Provided material:

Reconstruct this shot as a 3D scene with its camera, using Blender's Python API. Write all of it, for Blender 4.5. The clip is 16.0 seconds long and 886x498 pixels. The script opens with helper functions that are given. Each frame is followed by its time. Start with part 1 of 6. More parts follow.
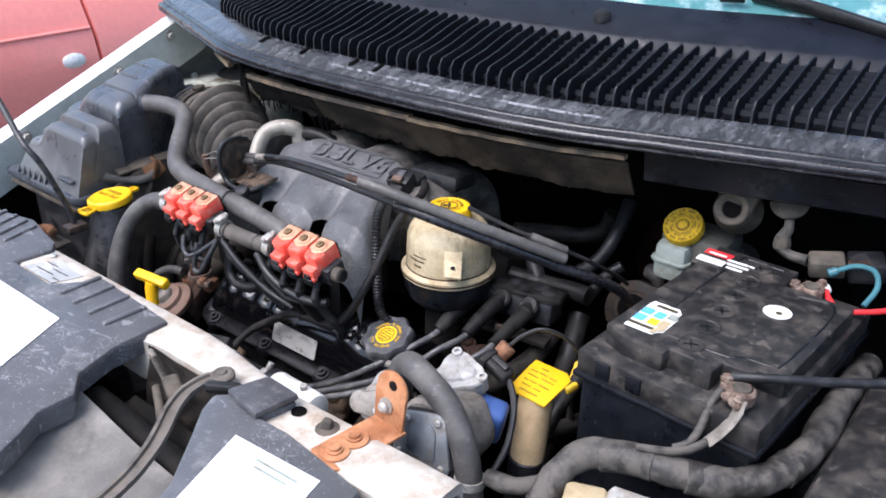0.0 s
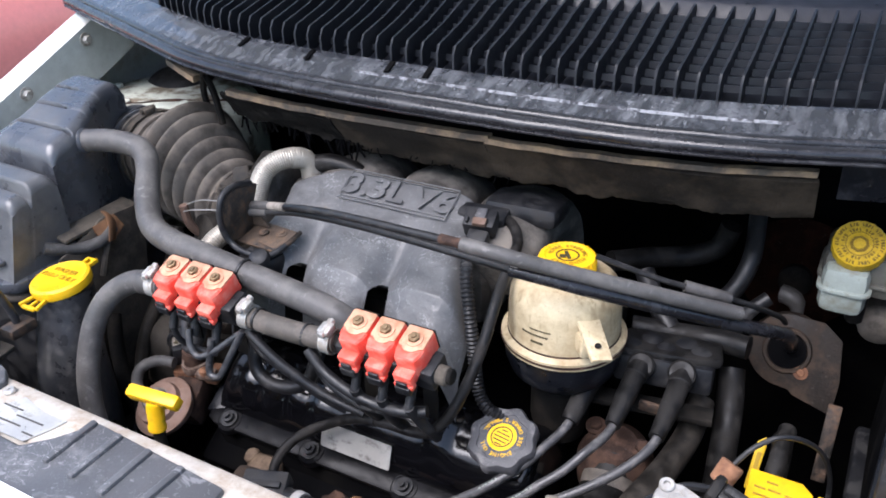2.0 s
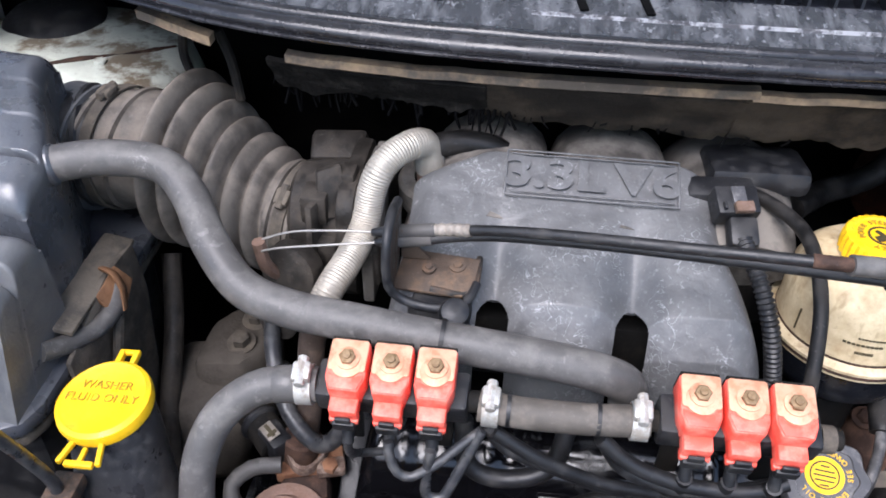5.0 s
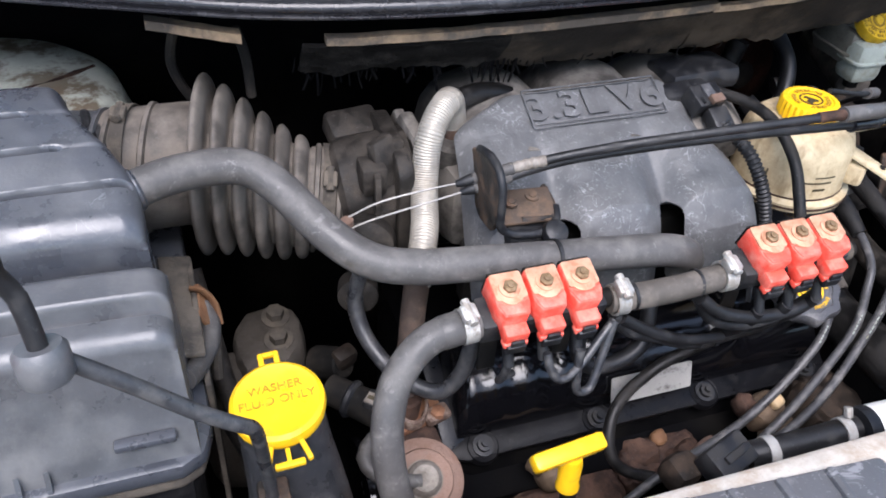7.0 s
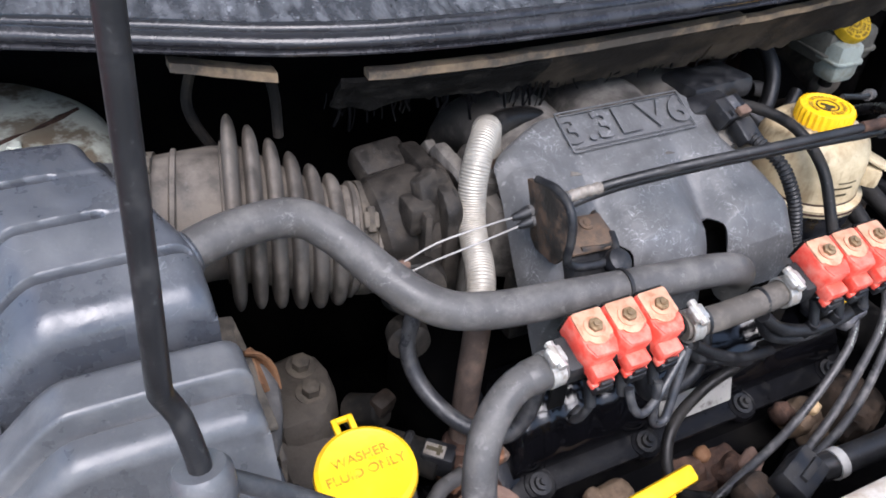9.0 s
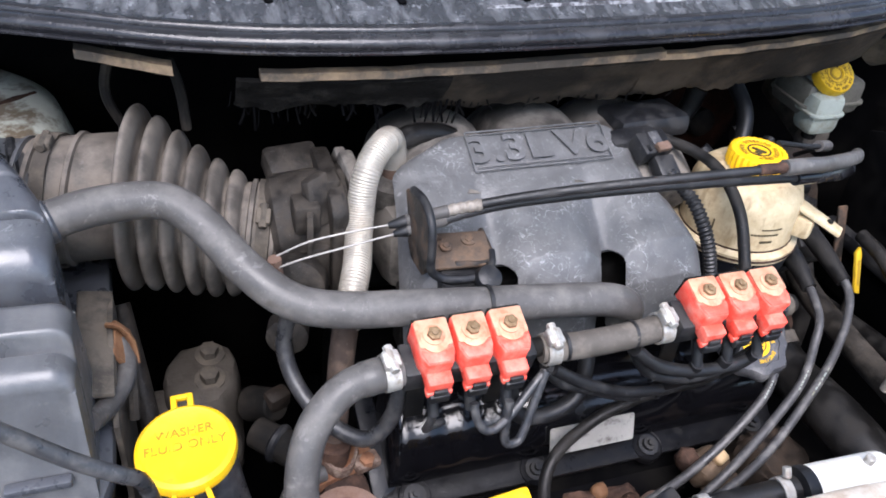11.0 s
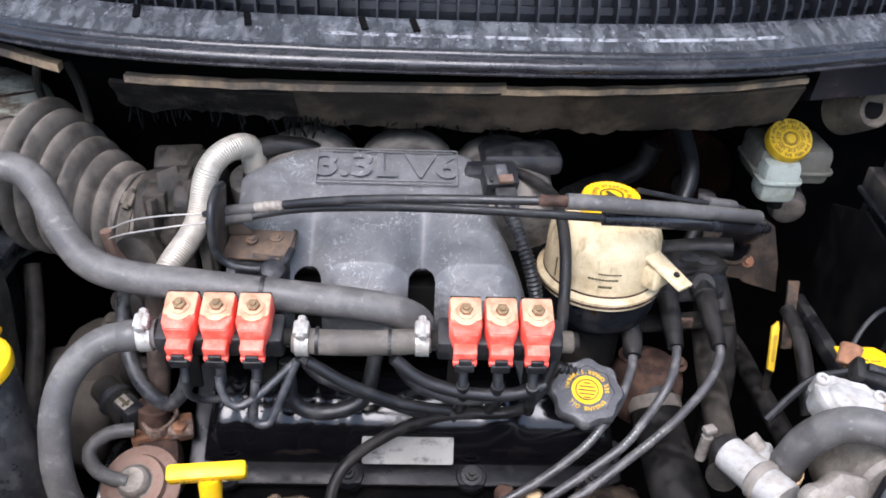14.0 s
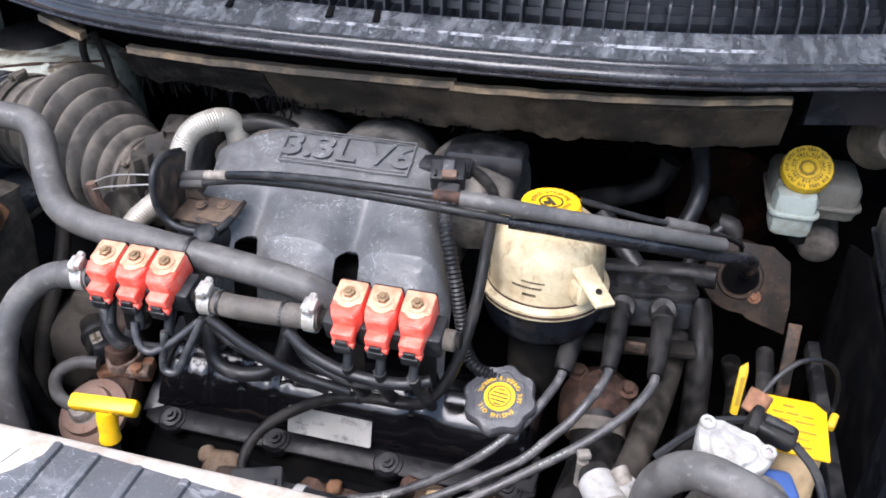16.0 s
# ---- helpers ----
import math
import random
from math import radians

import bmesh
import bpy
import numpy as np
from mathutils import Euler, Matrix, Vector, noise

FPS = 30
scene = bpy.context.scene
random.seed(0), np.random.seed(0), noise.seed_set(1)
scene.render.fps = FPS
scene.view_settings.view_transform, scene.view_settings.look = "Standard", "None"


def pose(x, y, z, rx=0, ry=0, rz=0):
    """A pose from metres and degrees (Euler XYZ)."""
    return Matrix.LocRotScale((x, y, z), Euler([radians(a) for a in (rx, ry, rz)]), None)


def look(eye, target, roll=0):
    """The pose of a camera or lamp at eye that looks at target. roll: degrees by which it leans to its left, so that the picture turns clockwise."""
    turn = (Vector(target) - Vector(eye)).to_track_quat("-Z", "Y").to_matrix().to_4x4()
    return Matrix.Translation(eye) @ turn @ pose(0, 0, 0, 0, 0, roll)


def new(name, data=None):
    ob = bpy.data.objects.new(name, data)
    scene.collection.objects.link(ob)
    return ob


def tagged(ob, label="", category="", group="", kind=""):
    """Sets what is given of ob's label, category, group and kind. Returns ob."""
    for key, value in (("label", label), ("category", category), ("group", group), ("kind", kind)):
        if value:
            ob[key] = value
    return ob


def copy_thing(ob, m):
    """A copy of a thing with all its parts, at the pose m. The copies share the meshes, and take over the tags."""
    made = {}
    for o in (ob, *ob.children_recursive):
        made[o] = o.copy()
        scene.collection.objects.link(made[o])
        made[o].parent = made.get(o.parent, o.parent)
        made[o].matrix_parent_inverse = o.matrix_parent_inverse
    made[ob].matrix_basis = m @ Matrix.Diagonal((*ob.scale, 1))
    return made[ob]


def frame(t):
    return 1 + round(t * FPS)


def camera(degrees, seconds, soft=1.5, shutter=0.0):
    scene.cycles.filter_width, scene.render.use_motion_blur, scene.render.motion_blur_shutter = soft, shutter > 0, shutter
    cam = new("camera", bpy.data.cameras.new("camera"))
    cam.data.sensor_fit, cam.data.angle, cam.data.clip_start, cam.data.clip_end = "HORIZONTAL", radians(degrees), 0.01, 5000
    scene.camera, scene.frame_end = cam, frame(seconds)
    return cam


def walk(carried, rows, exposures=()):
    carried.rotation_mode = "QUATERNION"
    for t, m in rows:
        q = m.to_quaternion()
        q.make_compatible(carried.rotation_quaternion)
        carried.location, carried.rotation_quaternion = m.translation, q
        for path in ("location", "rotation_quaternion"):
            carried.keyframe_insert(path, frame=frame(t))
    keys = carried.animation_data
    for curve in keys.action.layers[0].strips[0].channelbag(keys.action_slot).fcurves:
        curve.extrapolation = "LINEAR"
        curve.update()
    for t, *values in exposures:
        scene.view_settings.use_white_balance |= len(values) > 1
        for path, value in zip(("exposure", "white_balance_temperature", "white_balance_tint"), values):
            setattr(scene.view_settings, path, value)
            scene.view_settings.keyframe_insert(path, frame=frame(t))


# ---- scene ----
cam = camera(55.8, 16.0, soft=1.8)
PATH = [
    (0, (0.7566, -0.5680, 1.3557), (-0.3597, 0.8356, 0.4723), 0.68),
    (0.5, (0.7074, -0.5594, 1.3426), (-0.3719, 0.8612, 0.4400), 0.47),
    (1, (0.6132, -0.5469, 1.3288), (-0.3520, 0.9393, 0.4008), -0.22),
    (1.5, (0.5048, -0.4849, 1.3253), (-0.3938, 1.0281, 0.3738), -1.51),
    (2, (0.4201, -0.4590, 1.3368), (-0.4383, 1.0542, 0.3469), -1.92),
    (2.5, (0.3098, -0.4573, 1.3327), (-0.3220, 1.1397, 0.3016), -1.10),
    (3, (0.2050, -0.4663, 1.3304), (-0.1390, 1.1734, 0.2315), 0.55),
    (3.5, (0.1232, -0.4650, 1.3295), (-0.1372, 1.1459, 0.1671), 1.16),
    (4, (0.0786, -0.4182, 1.3164), (-0.1823, 1.1757, 0.1311), 0.27),
    (4.5, (0.0373, -0.3540, 1.3182), (-0.1866, 1.2006, 0.0756), 0.21),
    (5, (-0.0384, -0.3365, 1.3123), (-0.2036, 1.2078, 0.0510), 1.37),
    (5.2, (-0.0847, -0.3350, 1.3100), (-0.1721, 1.2029, 0.0357), 1.06),
    (7.3, (-0.3548, -0.3749, 1.3170), (0.2389, 1.0661, 0.0589), 3.50),
    (7.5, (-0.3767, -0.3625, 1.3177), (0.2263, 1.0817, 0.0702), 2.58),
    (8, (-0.4023, -0.2961, 1.3126), (0.2902, 1.1109, 0.0644), 2.43),
    (8.2, (-0.4120, -0.2880, 1.3117), (0.3085, 1.1034, 0.0554), 3.27),
    (10.3, (-0.3940, -0.3147, 1.3047), (0.4035, 1.0377, 0.0672), 5.66),
    (10.5, (-0.3616, -0.3291, 1.3105), (0.4109, 1.0442, 0.0825), 5.95),
    (11, (-0.2784, -0.3702, 1.3133), (0.3168, 1.1190, 0.1207), 6.11),
    (11.5, (-0.2472, -0.3887, 1.3136), (0.1982, 1.1618, 0.1402), 4.68),
    (12, (-0.2074, -0.3982, 1.3119), (0.0844, 1.2259, 0.1852), 3.15),
    (12.5, (-0.1341, -0.4144, 1.3037), (0.0996, 1.2281, 0.1893), 4.30),
    (13, (-0.0700, -0.4764, 1.3217), (0.1315, 1.1959, 0.2399), 4.58),
    (13.5, (-0.0205, -0.5116, 1.3295), (0.1386, 1.1718, 0.2535), 3.96),
    (14, (0.0374, -0.4889, 1.3160), (0.1100, 1.1940, 0.2302), 2.62),
    (14.5, (0.1119, -0.4719, 1.3089), (-0.0052, 1.2078, 0.2215), 1.95),
    (15, (0.1872, -0.4616, 1.3061), (-0.1058, 1.1922, 0.2220), 1.00),
    (15.5, (0.2476, -0.4660, 1.3167), (-0.1396, 1.1716, 0.2336), 0.93),
    (16, (0.2744, -0.4731, 1.3147), (-0.1551, 1.1546, 0.2302), 0.56),
]
EXPOSURE = 1.62
walk(cam, [(t, look(eye, target, roll)) for t, eye, target, roll in PATH],
     [(t, EXPOSURE + k) for t, k in ((0.0, -0.11), (1.0, -0.26), (1.5, -0.10), (2.0, -0.03), (2.5, 0.13), (3.0, 0.25), (3.5, 0.22), (4.0, 0.17), (5.0, 0.09), (8.0, -0.05), (10.5, -0.04), (11.0, 0.11), (11.5, 0.18), (13.0, 0.2), (14.5, 0.17), (16.0, 0.25))])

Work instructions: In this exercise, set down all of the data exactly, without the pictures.

Answer for the task:
Reconstruct this shot as a 3D scene with its camera, using Blender's Python API. Write all of it, for Blender 4.5. The clip is 16.0 seconds long and 886x498 pixels. The script opens with helper functions that are given. Each frame is followed by its time. Start with part 1 of 6. More parts follow.
0.0 s
2.0 s
5.0 s
7.0 s
9.0 s
11.0 s
14.0 s
16.0 s
# ---- helpers ----
import math
import random
from math import radians

import bmesh
import bpy
import numpy as np
from mathutils import Euler, Matrix, Vector, noise

FPS = 30
scene = bpy.context.scene
random.seed(0), np.random.seed(0), noise.seed_set(1)
scene.render.fps = FPS
scene.view_settings.view_transform, scene.view_settings.look = "Standard", "None"


def pose(x, y, z, rx=0, ry=0, rz=0):
    """A pose from metres and degrees (Euler XYZ)."""
    return Matrix.LocRotScale((x, y, z), Euler([radians(a) for a in (rx, ry, rz)]), None)


def look(eye, target, roll=0):
    """The pose of a camera or lamp at eye that looks at target. roll: degrees by which it leans to its left, so that the picture turns clockwise."""
    turn = (Vector(target) - Vector(eye)).to_track_quat("-Z", "Y").to_matrix().to_4x4()
    return Matrix.Translation(eye) @ turn @ pose(0, 0, 0, 0, 0, roll)


def new(name, data=None):
    ob = bpy.data.objects.new(name, data)
    scene.collection.objects.link(ob)
    return ob


def tagged(ob, label="", category="", group="", kind=""):
    """Sets what is given of ob's label, category, group and kind. Returns ob."""
    for key, value in (("label", label), ("category", category), ("group", group), ("kind", kind)):
        if value:
            ob[key] = value
    return ob


def copy_thing(ob, m):
    """A copy of a thing with all its parts, at the pose m. The copies share the meshes, and take over the tags."""
    made = {}
    for o in (ob, *ob.children_recursive):
        made[o] = o.copy()
        scene.collection.objects.link(made[o])
        made[o].parent = made.get(o.parent, o.parent)
        made[o].matrix_parent_inverse = o.matrix_parent_inverse
    made[ob].matrix_basis = m @ Matrix.Diagonal((*ob.scale, 1))
    return made[ob]


def frame(t):
    return 1 + round(t * FPS)


def camera(degrees, seconds, soft=1.5, shutter=0.0):
    scene.cycles.filter_width, scene.render.use_motion_blur, scene.render.motion_blur_shutter = soft, shutter > 0, shutter
    cam = new("camera", bpy.data.cameras.new("camera"))
    cam.data.sensor_fit, cam.data.angle, cam.data.clip_start, cam.data.clip_end = "HORIZONTAL", radians(degrees), 0.01, 5000
    scene.camera, scene.frame_end = cam, frame(seconds)
    return cam


def walk(carried, rows, exposures=()):
    carried.rotation_mode = "QUATERNION"
    for t, m in rows:
        q = m.to_quaternion()
        q.make_compatible(carried.rotation_quaternion)
        carried.location, carried.rotation_quaternion = m.translation, q
        for path in ("location", "rotation_quaternion"):
            carried.keyframe_insert(path, frame=frame(t))
    keys = carried.animation_data
    for curve in keys.action.layers[0].strips[0].channelbag(keys.action_slot).fcurves:
        curve.extrapolation = "LINEAR"
        curve.update()
    for t, *values in exposures:
        scene.view_settings.use_white_balance |= len(values) > 1
        for path, value in zip(("exposure", "white_balance_temperature", "white_balance_tint"), values):
            setattr(scene.view_settings, path, value)
            scene.view_settings.keyframe_insert(path, frame=frame(t))


# ---- scene ----
cam = camera(55.8, 16.0, soft=1.8)
PATH = [
    (0, (0.7566, -0.5680, 1.3557), (-0.3597, 0.8356, 0.4723), 0.68),
    (0.5, (0.7074, -0.5594, 1.3426), (-0.3719, 0.8612, 0.4400), 0.47),
    (1, (0.6132, -0.5469, 1.3288), (-0.3520, 0.9393, 0.4008), -0.22),
    (1.5, (0.5048, -0.4849, 1.3253), (-0.3938, 1.0281, 0.3738), -1.51),
    (2, (0.4201, -0.4590, 1.3368), (-0.4383, 1.0542, 0.3469), -1.92),
    (2.5, (0.3098, -0.4573, 1.3327), (-0.3220, 1.1397, 0.3016), -1.10),
    (3, (0.2050, -0.4663, 1.3304), (-0.1390, 1.1734, 0.2315), 0.55),
    (3.5, (0.1232, -0.4650, 1.3295), (-0.1372, 1.1459, 0.1671), 1.16),
    (4, (0.0786, -0.4182, 1.3164), (-0.1823, 1.1757, 0.1311), 0.27),
    (4.5, (0.0373, -0.3540, 1.3182), (-0.1866, 1.2006, 0.0756), 0.21),
    (5, (-0.0384, -0.3365, 1.3123), (-0.2036, 1.2078, 0.0510), 1.37),
    (5.2, (-0.0847, -0.3350, 1.3100), (-0.1721, 1.2029, 0.0357), 1.06),
    (7.3, (-0.3548, -0.3749, 1.3170), (0.2389, 1.0661, 0.0589), 3.50),
    (7.5, (-0.3767, -0.3625, 1.3177), (0.2263, 1.0817, 0.0702), 2.58),
    (8, (-0.4023, -0.2961, 1.3126), (0.2902, 1.1109, 0.0644), 2.43),
    (8.2, (-0.4120, -0.2880, 1.3117), (0.3085, 1.1034, 0.0554), 3.27),
    (10.3, (-0.3940, -0.3147, 1.3047), (0.4035, 1.0377, 0.0672), 5.66),
    (10.5, (-0.3616, -0.3291, 1.3105), (0.4109, 1.0442, 0.0825), 5.95),
    (11, (-0.2784, -0.3702, 1.3133), (0.3168, 1.1190, 0.1207), 6.11),
    (11.5, (-0.2472, -0.3887, 1.3136), (0.1982, 1.1618, 0.1402), 4.68),
    (12, (-0.2074, -0.3982, 1.3119), (0.0844, 1.2259, 0.1852), 3.15),
    (12.5, (-0.1341, -0.4144, 1.3037), (0.0996, 1.2281, 0.1893), 4.30),
    (13, (-0.0700, -0.4764, 1.3217), (0.1315, 1.1959, 0.2399), 4.58),
    (13.5, (-0.0205, -0.5116, 1.3295), (0.1386, 1.1718, 0.2535), 3.96),
    (14, (0.0374, -0.4889, 1.3160), (0.1100, 1.1940, 0.2302), 2.62),
    (14.5, (0.1119, -0.4719, 1.3089), (-0.0052, 1.2078, 0.2215), 1.95),
    (15, (0.1872, -0.4616, 1.3061), (-0.1058, 1.1922, 0.2220), 1.00),
    (15.5, (0.2476, -0.4660, 1.3167), (-0.1396, 1.1716, 0.2336), 0.93),
    (16, (0.2744, -0.4731, 1.3147), (-0.1551, 1.1546, 0.2302), 0.56),
]
EXPOSURE = 1.62
walk(cam, [(t, look(eye, target, roll)) for t, eye, target, roll in PATH],
     [(t, EXPOSURE + k) for t, k in ((0.0, -0.11), (1.0, -0.26), (1.5, -0.10), (2.0, -0.03), (2.5, 0.13), (3.0, 0.25), (3.5, 0.22), (4.0, 0.17), (5.0, 0.09), (8.0, -0.05), (10.5, -0.04), (11.0, 0.11), (11.5, 0.18), (13.0, 0.2), (14.5, 0.17), (16.0, 0.25))])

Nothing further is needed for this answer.